Because of the helical nature of the flow issuing from the upstream impeller it becomes critical, in order to maintain the efficiency of the unit, to also place support structures for the transmission drive carrier in the correct position. ie: the vanes must preferably be placed in an area of axial or linear flow. The reason for this is that any axially aligned structure placed in a helically moving flow is acted upon by the whirl component of that flow. This results in a substantial increase in the level of turbulence generated inside the unit and subsequent interference with the helically moving flow impinging on the downstream impeller. If axial flow is to be achieved at the nozzle outlet any disturbance of the flow on the downstream impeller must be avoided in order for the counter-rotation cancellation effect to remain fully functional. These support structures are also required to have the correct hydrodynamic shape in order to maintain the efficiency of the device. Strict attention to potential frictional losses is particularly important in a low pressure high mass device because through-pump flow velocities are significantly higher than in conventional high pressure statored designs absorbing the same horsepower.
Further, the efficiency of the unit is effected by the relative speed of the two impellers and so for the present invention the relative tip speed of the impellers must be kept in the range of about 0 to 65 meters per second. Impeller tip speed, gearing and engine speed must all be calibrated according to this basic parameter.
In achieving a light weight design which allows ease of disassembly for maintenance purposes the positioning of the impellers in relation to the other mechanical components is also important. The present invention allows this to be achieved without disassembly of the drive components, an important cost saving feature when propulsion units of this type are in routine commercial use. The primary reason for this being the need to maintain impeller clearances inside the pump housing within acceptable tolerances.

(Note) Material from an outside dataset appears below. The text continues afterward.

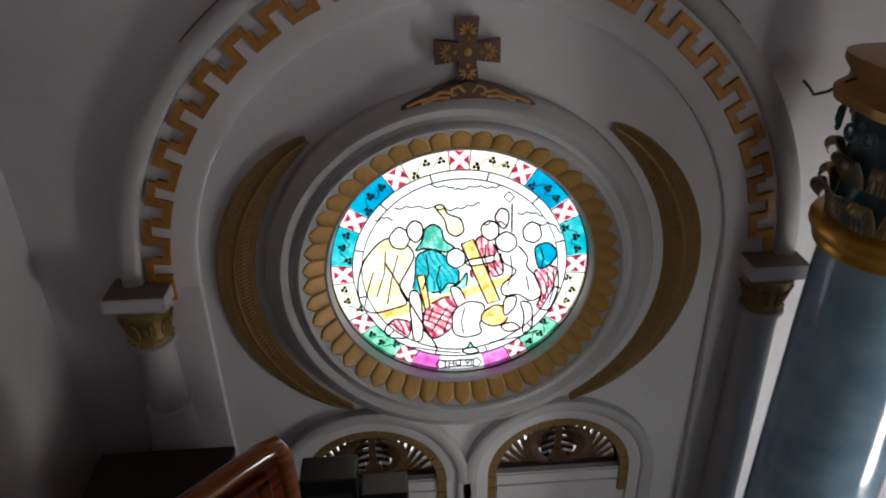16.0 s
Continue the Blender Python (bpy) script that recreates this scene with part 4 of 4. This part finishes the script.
# cloud banks, staffs, folds and the ground
LINES = (
    "-391,449 -286,461 -161,445 -56,426 49,445 133,468",
    "-168,587 -55,577 -13,557 91,575 195,557 257,572",
    "135,314 220,338 307,305",
    "480,297 566,307 636,221",
    "-511,374 -452,399 -395,378",
    "347,379 433,387 520,352",
    "-470,82 -158,-594",
    "314,439 317,249",
    "294,520 264,487 296,451 327,484 294,520",
    "-326,-575 -140,-624 1,-648",
    "190,-573 378,-542 517,-494",
    "-544,10 -586,-116 -617,-246",
    "-460,155 -475,6 -534,-172",
    "-386,127 -434,-47 -470,-228",
    "-213,118 -199,-9 -242,-136",
    "-127,38 -151,-63 -135,-147",
    "-88,-278 -135,-357 -195,-464",
    "-19,-268 -77,-360 -114,-469",
    "-178,-272 -215,-379",
    "158,172 154,73 182,-30",
    "213,120 208,32 238,-46",
    "552,-50 565,-155 533,-260",
    "590,-39 603,-158 576,-290",
    "499,130 524,53 512,-10",
    "313,90 328,-38 301,-140",
    "418,-69 438,-175",
    "26,-285 3,-393 16,-491",
    "-455,-378 -412,-423 -368,-467",
)
for k, text in enumerate(LINES):
    q = mm(text)
    bm = bmesh.new()
    if k < 6:
        # scalloped edge of a cloud
        fine = []
        for a, b in zip(q, q[1:]):
            for i in range(8):
                f = i / 8
                fine.append((a[0] + (b[0] - a[0]) * f, a[1] + (b[1] - a[1]) * f - 0.016 * abs(math.sin(math.pi * (len(fine) / 8.0) * 1.5))))
        q = fine
    line(bm, q, 0.0066 if k in (6, 7) else 0.0052)
    part("drawing", bm, LEAD, rose, "fine black drawing on the glass")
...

In order for the driving components, such as the gears and bearings, to be protected from dirt and other contaminants found in the marine environment, they must be enclosed in a lubricant filled water-tight casing.

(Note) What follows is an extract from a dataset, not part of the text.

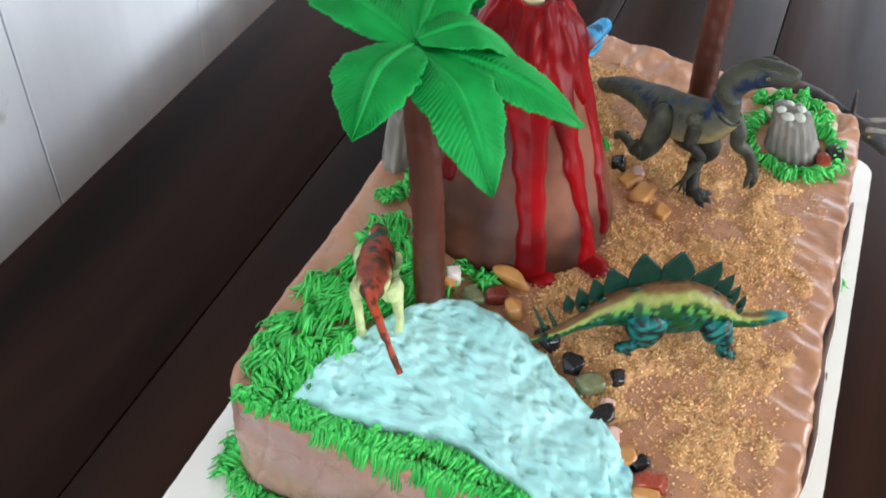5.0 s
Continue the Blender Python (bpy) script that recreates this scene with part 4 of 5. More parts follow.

A further important constraint is the limited space afforded for the positioning of bevel gears inside the drive transmission carrier whilst also maintaining an axial flow configuration. The specific limitation applies to the size of and therefore strength of the gears necessary for them to accept the input power required. In the case of the stern-drive configuration we largely overcome this by providing for a geared speed reduction in a right angle drive external to the drive transmission carrier as described in the drawings. A one to one ratio in the bevel gears in the drive transmission carrier itself thus makes it possible to maximise gear sizes and thus power input. Where size limitations in a very small construction adversely effects the overall design criteria, the pump casing walls may be diverged or coned slightly to provide sufficient space for the transmission carrier and its components. The shape of the impellers must be altered accordingly with due attention to their relative speed and performance. In this case the upstream impeller is slightly conical in shape, at its periphery, with the downstream impeller also being conical but with approximately one third of the trailing edge of its blades curving smoothly back to parallel with the axis of the unit and the pump casing walls.

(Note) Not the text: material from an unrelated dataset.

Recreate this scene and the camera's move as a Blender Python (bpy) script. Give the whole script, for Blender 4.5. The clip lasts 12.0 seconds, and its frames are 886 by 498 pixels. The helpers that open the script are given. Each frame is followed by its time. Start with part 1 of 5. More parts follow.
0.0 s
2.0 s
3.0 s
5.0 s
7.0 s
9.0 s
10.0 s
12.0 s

Examples of prior art constructions may be seen by reference to the following; U.S. Pat. Nos. 3,082,732; 4,538996; and 4,872,858. In all of these devices the impeller is fixed to the vertically arranged shaft of a conventional outboard layout. Water is drawn through the intake and centrifugaly driven around a horizontally arranged bowl shaped pump housing thence through a nozzle. The numerous directional changes and high pressure design limitations mean these devices allow high fuel consumption and are generally less efficient than both conventional inboard axial flow designs and propellered outboards. A further prior art construction being New Zealand 148,402 shows a pair of axial impellers with stators in the nozzle section as described in New Zealand Patent Specification 123,228. In DE 39 42 672 Al are described several devices containing counter-rotating impellers two of which may be used in outboard configuration where the input shaft passes through the flow inside the pump casing. The propulsion units described are of mixed flow design which the specification states is necessary because the increased diameter of a mixed flow impeller design over that of an axial design enables a drive transmission to be placed within two adjacent impeller hubs.
A number of fundamental design flaws mean that these devices can never be efficient. The reasons for this are as follows;
(i) None can function as a low pressure high mass device as described in our U.S. Pat. No. 5,634,831.
(ii) In the outboard designs described, the insertion of a drive shaft across the flow path, between the two impellers, in a helically moving flow causes unacceptable losses.
(iii) The shape of the downstream impeller in all of the designs conforms to the shape of the nozzle portion of the pump housing , being tapered or frusto conical in shape, where straightening vanes would normally be placed in a conventional design. This part of the design is seriously flawed in that as water passes into the reduced nozzle area it wants to accelerate. However because the impeller blades (which are in the nozzle) are progressively reducing in diameter, along the impeller hub, this means that the circumferential velocity of the impeller tips is also reducing. As a result the amount of kinetic energy imparted to the flow by the blades is also decreasing towards the downstream end of the impeller. The consequence of this is that the impeller blades try to slow the water down while the water itself wants to accelerate. This causes further losses in the overall efficiency of these devices.
(iv) The exposure of the transmission driving components to the harsh conditions found in the marine environment makes this design unsuited for commercial use.
(v) The insertion of a drive shaft between the impellers means that the increased separation distance between the impellers increases in-pump frictional losses due to the fact that the flow between the impellers is helical in motion. Ideally the impellers should be in closest proximity to each other in order to reduce the losses resulting from the water helically spinning inside the pump casing.
(vi) Between impeller insertion of the input shaft increases the complexity of the design in respect of maintenance.
The typical outboard-jet powered motor boat has a high fuel consumption. The primary reasons for this are that outboard jets currently in use do not conform well to propulsion theory in respect of kinetic energy losses to the jet stream and they have high internal frictional losses which arise from poor attention to the design and placement of internal pump structures.